Words
To The Arctic, by Florian Schulz (Braided River)
This hefty book featuring the large-format nature photography of Florian Schulz serves as a companion piece to the IMAX film of the same name. Consider it an IMAX movie you can hold in your lap, lingering over the stunning views of these Far North landscapes most of us will never see with our own eyes. Shot over the course of six years in all seasons and quality of light, Schulz’s obsession was abetted by 2,500 miles of rough travel on snow machines, rafting down icy rivers, mushing hundreds of miles by sled dog with Inuit guides, snorkeling in the Arctic Ocean, photographing from bush planes and voyaging on ice-going vessels in the far reaches of the planet. While the landscape photos amaze and inspire, it is Schulz’s wildlife portraits that form the heart of this volume. He has assembled a revealing Arctic bestiary: snowy owls on their ground nests, ringed seals resting near breathing holes, vast herds of caribou in migration, wolves on patrol, muskoxen facing blizzards, plus walrus, grizzly bear, falcons, belugas, Arctic fox and most strikingly, ursus maritimus, the sea bear.
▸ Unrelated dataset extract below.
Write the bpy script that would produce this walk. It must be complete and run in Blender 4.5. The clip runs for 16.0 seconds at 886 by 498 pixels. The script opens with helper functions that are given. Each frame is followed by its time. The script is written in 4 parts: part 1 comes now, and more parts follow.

Atlas of Yellowstone, by W. Andrew Marcus, et al (University of California Press)
I’m a regular explorer of the Greater Yellowstone ecosystem, a lover of natural history and field science and a map junkie, so the new 250-page Atlas of Yellowstone is manna from heaven to my eyes. Of course, I prefer to experience this magical corner of Montana and Wyoming in person, palpating the landscape, watching the wildlife, inhaling the peculiar blend of sagebrush and sulphur. But I also appreciate increasing my knowledge of any place through data sets, charts, maps and scientific queries. My inner geek rejoices, for not only is this dynamic book overflowing with analytical information, but it is also well-designed and pleasingly arranged on the page.
“Understanding the world of Yellowstone requires examining spatial scales ranging from microbial mats in a hot spring to content-wide dispersal of coyote,” explain the editors, “and looking at time scales ranging from the hours needed for a wildfire to blow up to the millions of years necessary for geologic processes.”
It took 10 years, dozens of cartographers and more than 100 expert contributors to produce this atlas, a remarkable accomplishment that marries modern GIS technology with the ancient art of mapmaking. I hope they turn their attention to the Pacific Northwest next!
The Quiet World: Saving Alaska’s Wilderness Kingdom, 1879-1960, by Douglas Brinkley (Harper)
As Shell Oil sails northwards toward the Arctic Ocean to drill the first-ever oil wells in the remote and unpredictable Chukchi and Beaufort Seas this summer, passions are once more inflamed regarding Alaska and how to best manage its bountiful natural resources. Best-selling historian Douglas Brinkley’s timely tome lays out the history of conservation in the 49th state, lingering over particularly dramatic episodes and fascinating characters like John Muir’s exploration of glaciers, Teddy Roosevelt’s creation of the Tongass, and Bob Marshall’s epic Arctic treks. Other legends of conservation history figure in the narrative as well—the Muries, Rachel Carson, Aldo Leopold, Gifford Pinchot, Ansel Adams, William O. Douglas—to the point the reader realizes that every great American thinker on the proper relationship between humans and nature has had to confront the issues inherent in Alaska. Brinkley, a natural storyteller, shows us where we’ve been with hopes of charting a wise course to where we want to go next.